Italian scientists have detected solar neutrinos with an energy of 1.4 MeV (i.e. mega-electron-volt) which had been predicted to arise from proton-electron-proton interactions that give rise to deuterium in the sun.
About 1 in 400 solar deuterium atoms are made this way, rather than through the usual proton-proton fusion process that produces much higher energy neutrinos. Neutrinos arising from interactions at particle colliders are likewise much more energetic (on the order of 140 MeV). About three such neutrinos are detected each day at their lab placed deep underground to filter out interference from sources other than neutrinos which interact very weakly with ordinary matter, confirming our understanding the nuclear physics that are going on in the sun.

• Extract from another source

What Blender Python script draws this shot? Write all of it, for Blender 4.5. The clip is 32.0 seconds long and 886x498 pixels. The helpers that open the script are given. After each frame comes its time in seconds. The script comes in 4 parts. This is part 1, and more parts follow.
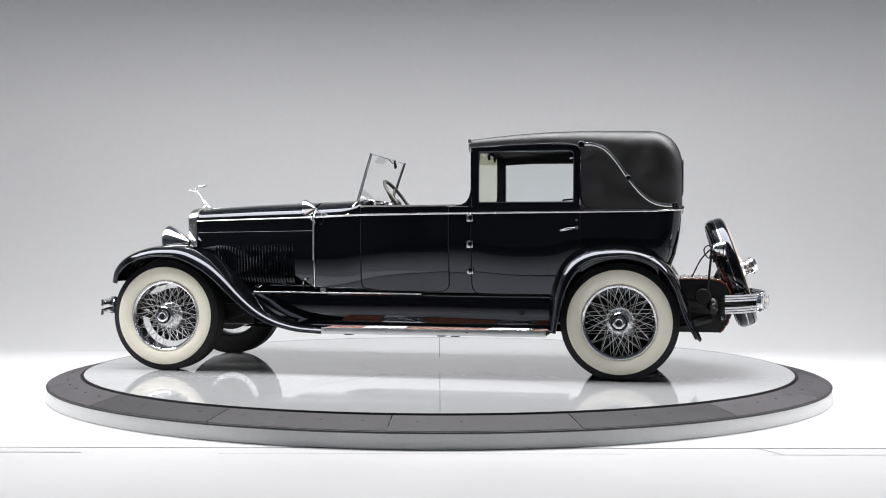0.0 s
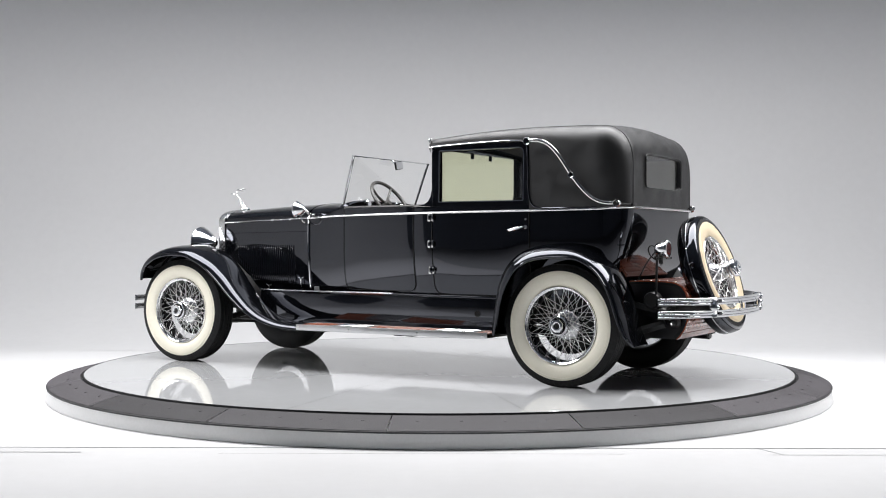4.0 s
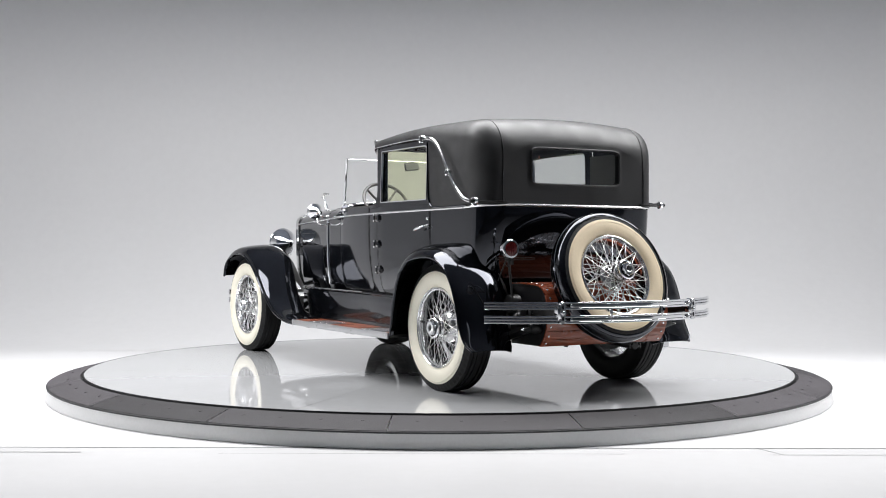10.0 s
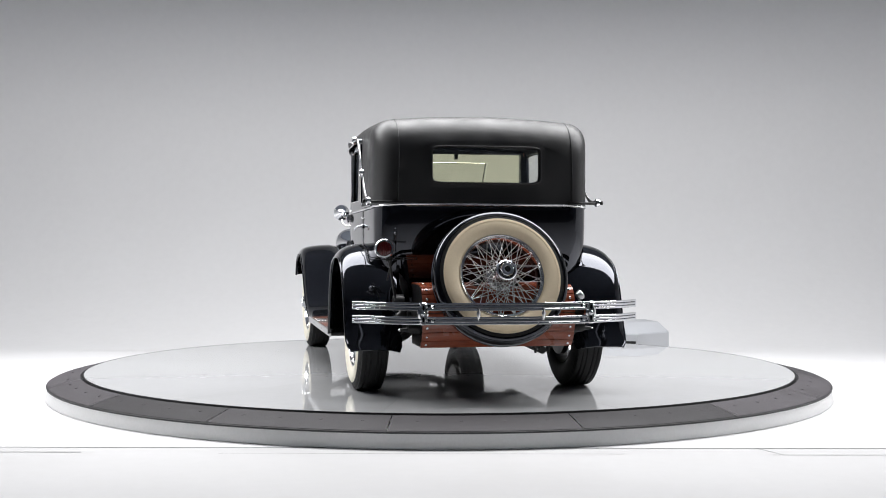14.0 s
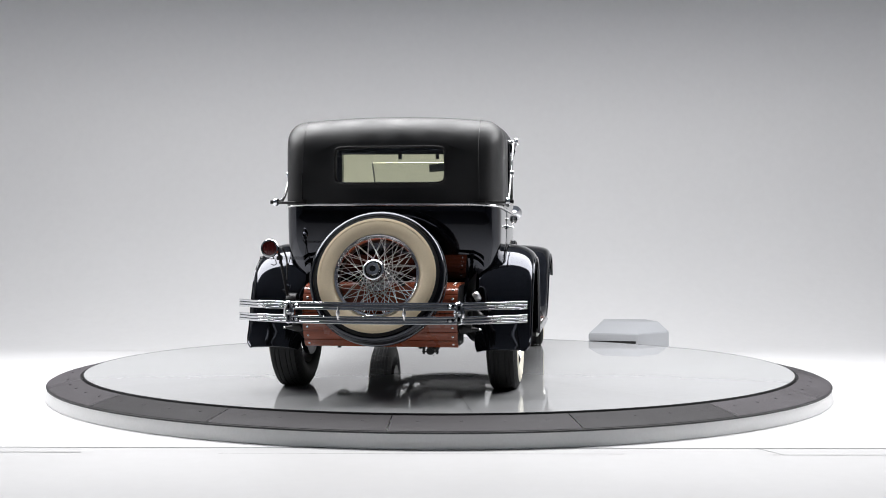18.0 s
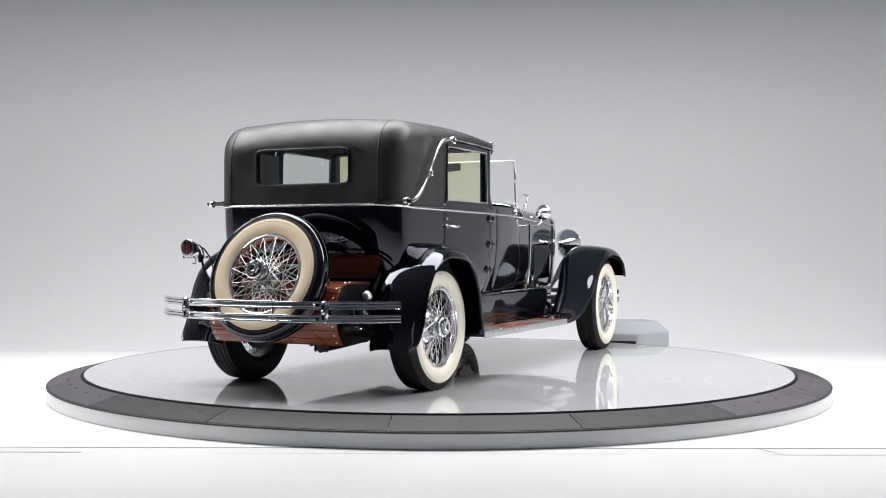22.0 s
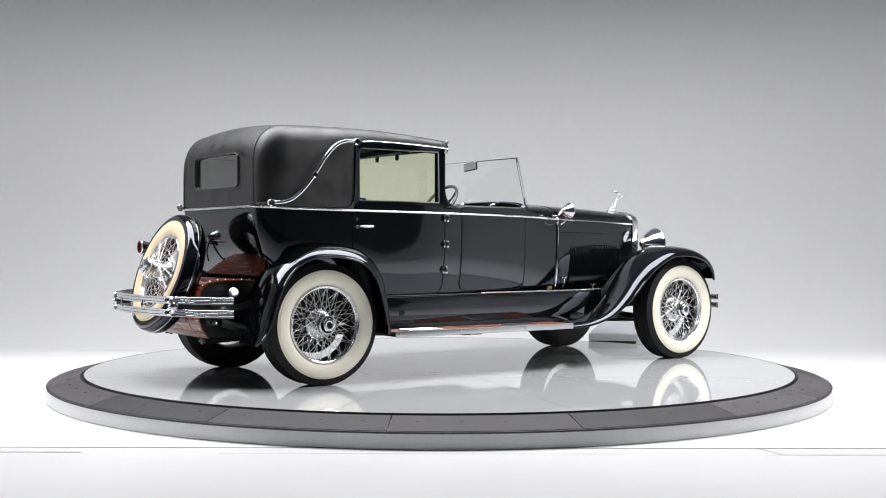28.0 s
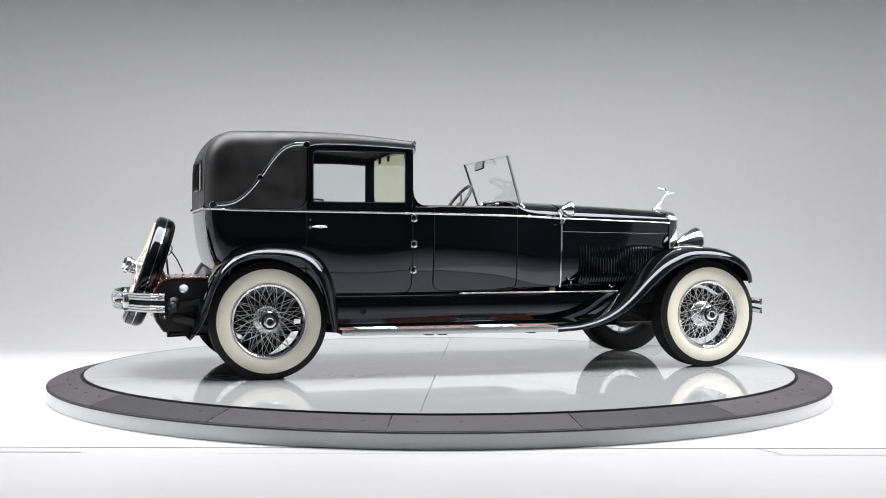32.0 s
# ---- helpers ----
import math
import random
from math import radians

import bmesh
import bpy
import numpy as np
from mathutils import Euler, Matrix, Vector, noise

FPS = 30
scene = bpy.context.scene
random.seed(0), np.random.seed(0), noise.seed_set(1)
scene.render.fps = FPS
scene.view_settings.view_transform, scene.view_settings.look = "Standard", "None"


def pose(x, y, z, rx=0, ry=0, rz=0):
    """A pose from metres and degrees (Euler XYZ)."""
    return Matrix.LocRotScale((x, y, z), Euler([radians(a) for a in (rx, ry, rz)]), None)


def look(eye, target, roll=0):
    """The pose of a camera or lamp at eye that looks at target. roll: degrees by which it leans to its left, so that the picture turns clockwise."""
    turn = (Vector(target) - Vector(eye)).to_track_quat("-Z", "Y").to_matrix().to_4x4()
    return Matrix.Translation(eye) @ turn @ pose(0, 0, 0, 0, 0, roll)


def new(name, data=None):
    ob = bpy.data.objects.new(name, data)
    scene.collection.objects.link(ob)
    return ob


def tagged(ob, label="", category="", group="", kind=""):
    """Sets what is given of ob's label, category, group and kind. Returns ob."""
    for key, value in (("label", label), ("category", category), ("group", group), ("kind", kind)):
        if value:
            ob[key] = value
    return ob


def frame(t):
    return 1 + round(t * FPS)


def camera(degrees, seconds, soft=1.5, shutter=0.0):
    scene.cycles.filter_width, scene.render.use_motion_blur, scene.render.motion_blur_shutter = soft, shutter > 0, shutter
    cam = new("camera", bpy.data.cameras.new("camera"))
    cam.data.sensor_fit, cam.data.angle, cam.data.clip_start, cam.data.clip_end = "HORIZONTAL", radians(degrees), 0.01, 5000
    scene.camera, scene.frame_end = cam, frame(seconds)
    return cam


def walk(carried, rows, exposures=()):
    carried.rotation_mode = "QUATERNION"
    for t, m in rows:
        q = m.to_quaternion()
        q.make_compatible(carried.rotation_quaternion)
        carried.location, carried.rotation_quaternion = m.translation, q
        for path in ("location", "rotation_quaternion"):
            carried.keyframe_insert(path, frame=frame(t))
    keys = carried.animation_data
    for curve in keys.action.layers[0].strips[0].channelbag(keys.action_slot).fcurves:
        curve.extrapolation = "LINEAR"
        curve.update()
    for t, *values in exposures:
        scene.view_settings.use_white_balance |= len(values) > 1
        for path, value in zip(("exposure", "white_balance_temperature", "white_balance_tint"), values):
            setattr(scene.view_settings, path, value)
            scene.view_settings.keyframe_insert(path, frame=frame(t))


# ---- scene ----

High energy neutrinos move so close to the speed of light that it is virtually impossible to make meaningful determinations about neutrino rest mass, since their relativistic kinetic energy so profoundly dwarfs their very small mass. In principle, measurements of the speed of low energy solar neutrinos traveling at a speed distinguishably less than that of the Lorentz transform speed limit of special relativity could make it possible to directly infer the rest mass of a neutrino with much greater accuracy.
The energetic equivalent of the mass of an electron is about 0.5 MeV/c^2, and the mass of the up and down quarks respectively are on the order of single digit MeV equivalents. The various varieties of ordinary neutrinos are believed to have rest masses in the KeV to eV range, closer in mass-energy to photons than other fermions.